I also didn’t recommend that investors put their money with Don Coxe. I merely noted in our published comment exchange on June 2nd that Mr. Coxe had raised almost $300 million for his fund, while you and KO had raised $40 million; “the market had spoken as to the attractions of the two strategies”. And that if investors were looking for a multifaceted resource strategy, then the Coxe structure could be for them based upon his 2 decades of Brendan Woods rankings. You are right to point out that since oil and most other resources are down, so is his fund.
I’ve never “strongly recommended” investing in either of Sprott or Coxe; I’m not licenced to give advice to investors and am careful not to do so. Please don’t twist my words or pretend my observations were anything more than the benign observations that they were.
Since you are interested in disclosure, I really, truly, have nothing to disclose.

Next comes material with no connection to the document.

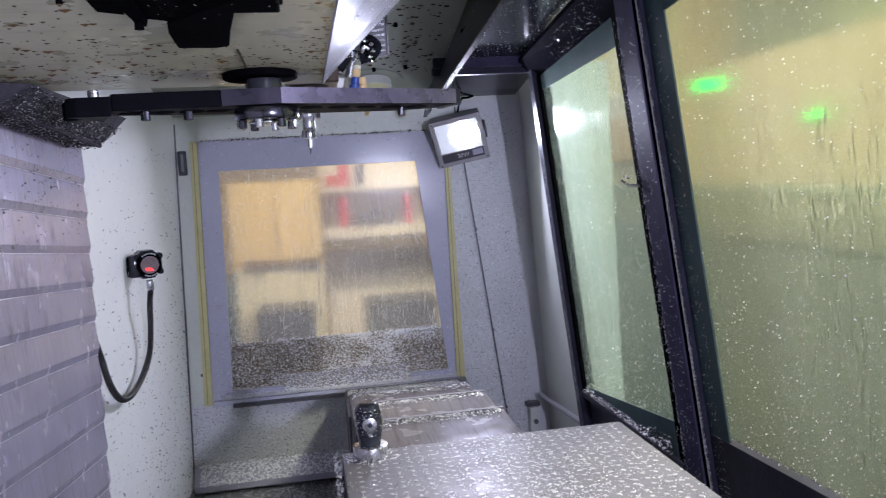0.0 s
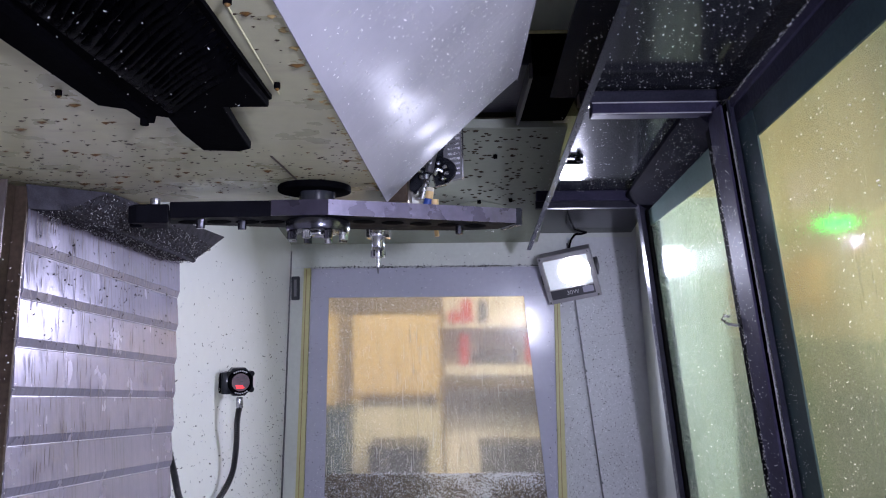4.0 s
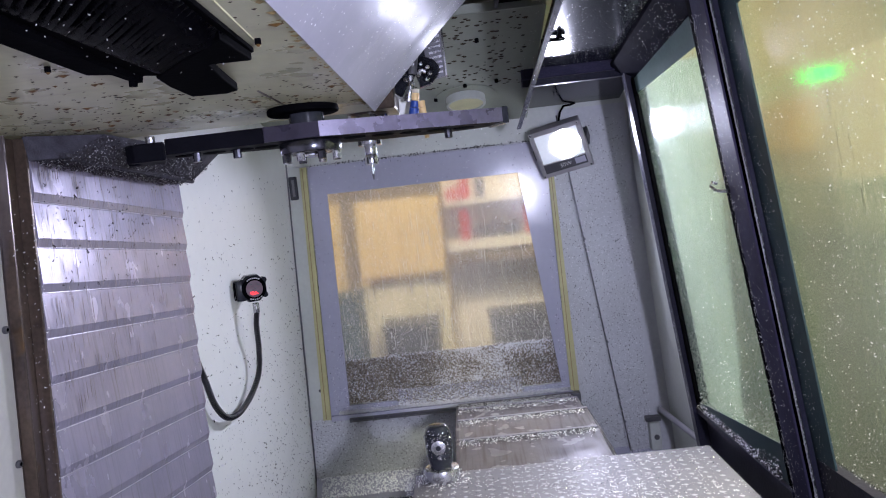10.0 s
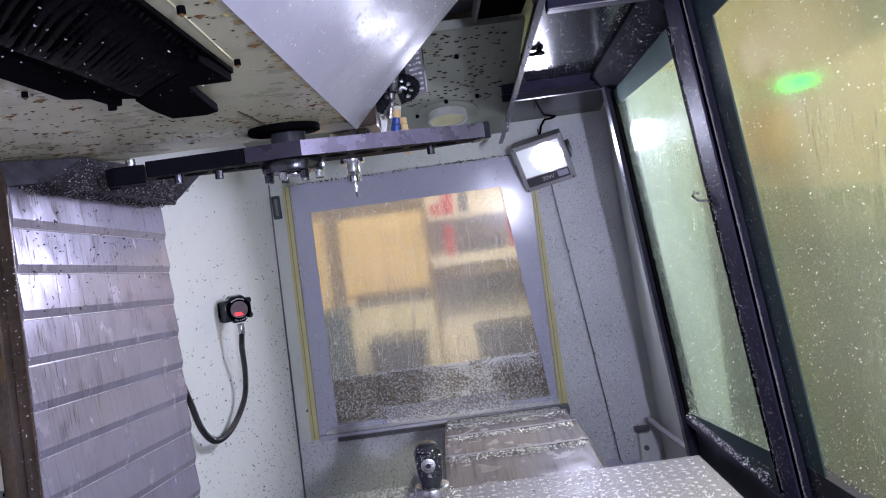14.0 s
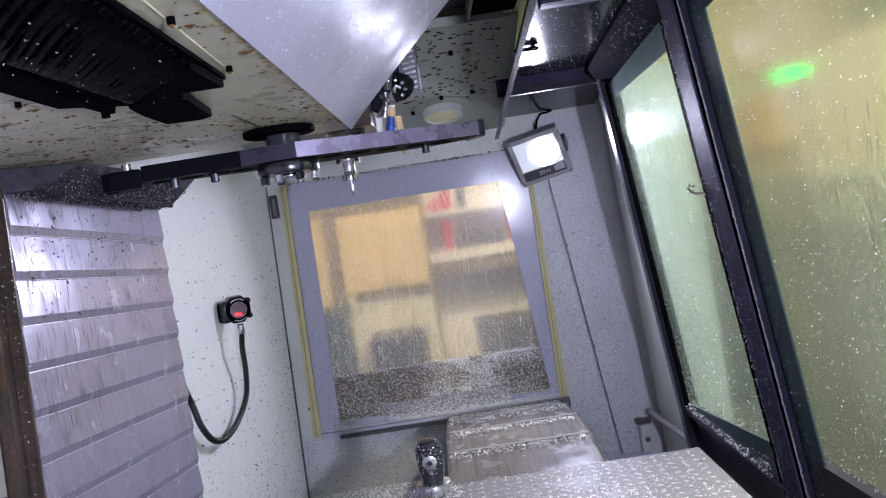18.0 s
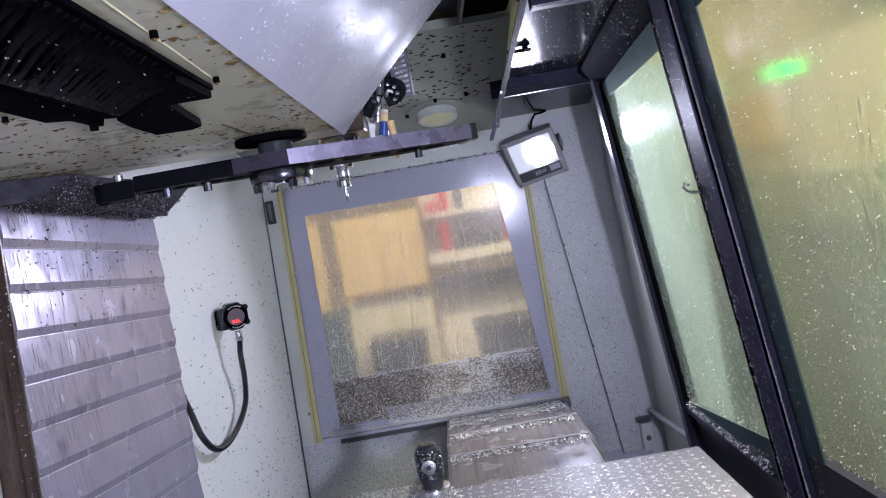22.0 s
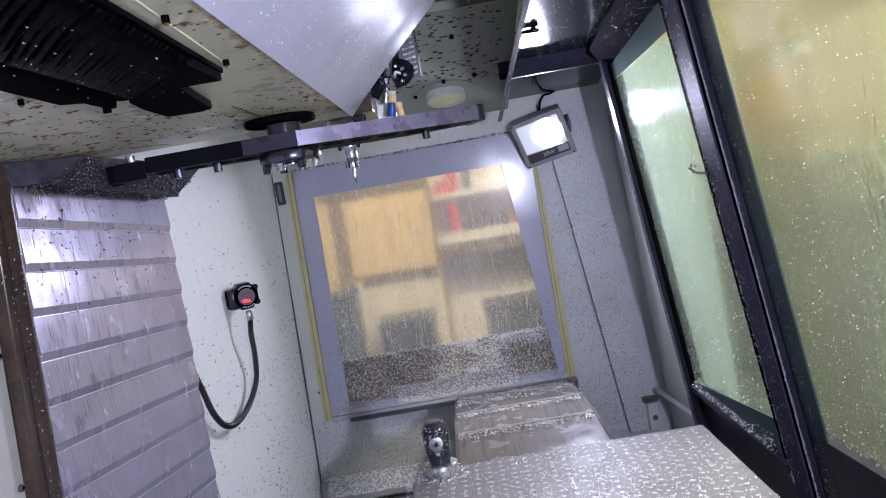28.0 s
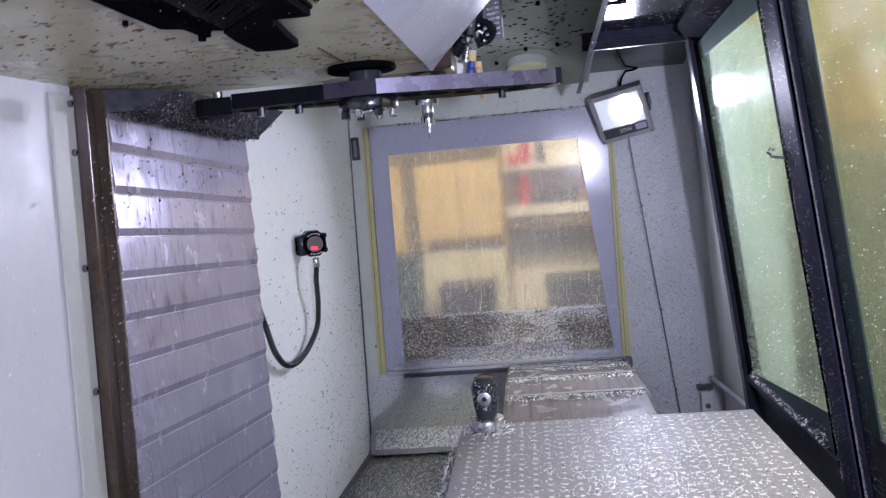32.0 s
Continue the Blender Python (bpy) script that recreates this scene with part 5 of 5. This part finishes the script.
# ---- holes of the fixture plate ----
def hole_mesh():
    b = bmesh.new()
    n = 12
    rr = [[b.verts.new((r * math.cos(k * math.tau / n), r * math.sin(k * math.tau / n), z)) for k in range(n)] for r, z in ((0.0046, 0.0002), (0.0038, 0.0010), (0.0024, 0.0004))]
    for a, c in zip(rr, rr[1:]):
        for k in range(n):
            b.faces.new((a[k], a[(k + 1) % n], c[(k + 1) % n], c[k]))
    f = b.faces.new(rr[-1])
    f.material_index = 1
    bmesh.ops.recalc_face_normals(b, faces=b.faces)
    me = mesh("threaded_hole", b, M_HOLERIM)
    me.materials.append(M_HOLE)
    return me


HM = hole_mesh()
plate_things = table
far_spots = []
count = 0
for j in range(58):
    y = TY1 - 0.020 - j * 0.0245
    if y < TY0 + 0.02:
        break
    for i in range(23):
        x = TX0 + 0.028 + i * 0.0249
        if (x - 1.205) ** 2 + (y - 2.70) ** 2 < 0.037 ** 2:
            continue
        if count < 300:
            h = new("threaded_hole", HM)
            h.parent = plate_things
            h.location = (x, y, TZ)
            count += 1
        else:
            far_spots.append((x, y))
verts, faces, idx = [], [], []
for x, y in far_spots:
    k = len(verts)
    verts += [(v.co.x + x, v.co.y + y, v.co.z + TZ) for v in HM.vertices]
    for f in HM.polygons:
        faces.append([k + q for q in f.vertices])
        idx.append(f.material_index)
me = bpy.data.meshes.new("threaded_holes")
me.from_pydata(verts, [], faces)
me.materials.append(M_HOLERIM)
me.materials.append(M_HOLE)
me.polygons.foreach_set("material_index", idx)
ob = new("threaded_holes", me)
ob.parent = plate_things
tagged(ob, kind="stuff")


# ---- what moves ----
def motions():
    """The beacon turns its added hood round once a second, to stand for blinking."""
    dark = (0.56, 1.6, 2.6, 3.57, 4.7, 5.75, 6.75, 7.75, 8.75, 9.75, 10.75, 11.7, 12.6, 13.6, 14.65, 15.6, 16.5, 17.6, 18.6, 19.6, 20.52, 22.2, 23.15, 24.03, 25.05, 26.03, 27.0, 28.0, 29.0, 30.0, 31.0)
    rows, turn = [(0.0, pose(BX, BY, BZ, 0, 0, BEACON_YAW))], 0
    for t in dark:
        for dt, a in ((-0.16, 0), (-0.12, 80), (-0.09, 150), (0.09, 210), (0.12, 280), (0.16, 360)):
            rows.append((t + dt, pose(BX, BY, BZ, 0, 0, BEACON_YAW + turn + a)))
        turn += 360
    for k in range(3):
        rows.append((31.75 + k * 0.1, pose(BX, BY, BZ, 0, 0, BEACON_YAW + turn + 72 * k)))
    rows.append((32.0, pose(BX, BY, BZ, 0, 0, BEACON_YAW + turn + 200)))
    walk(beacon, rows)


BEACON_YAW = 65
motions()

I think you are throwing that accusation my way in an effort to undermine the merit of the analysis that has been done here in the past on OGE.
The reason why we’ve put up a few posts on the topic is simple. I’m not a fan of this investment vehicle and have outlined why that is; and I’ve taken all of ten minutes to set up a Mirror Fund to see if Joe Shmoe (that’s me) can outperform the net returns that Mr. O’Leary has promised to retail investors without the large investment staff and travel budget.
If you ignore the bi-weekly Mirror Fund reports, we’ve done 7 posts where Mr. O’Leary featured as the main thread. We’ve posted more than 40 different times on the BCE LBO, for example, and almost that many on the BDC.
Since we are talking about facts…. The question for you is about disclosure. Do you have “your money” with the OGE fund, or is the relationship closer than that?
Nice uptick and highclose on OGE at 3:56 p.m. today, btw.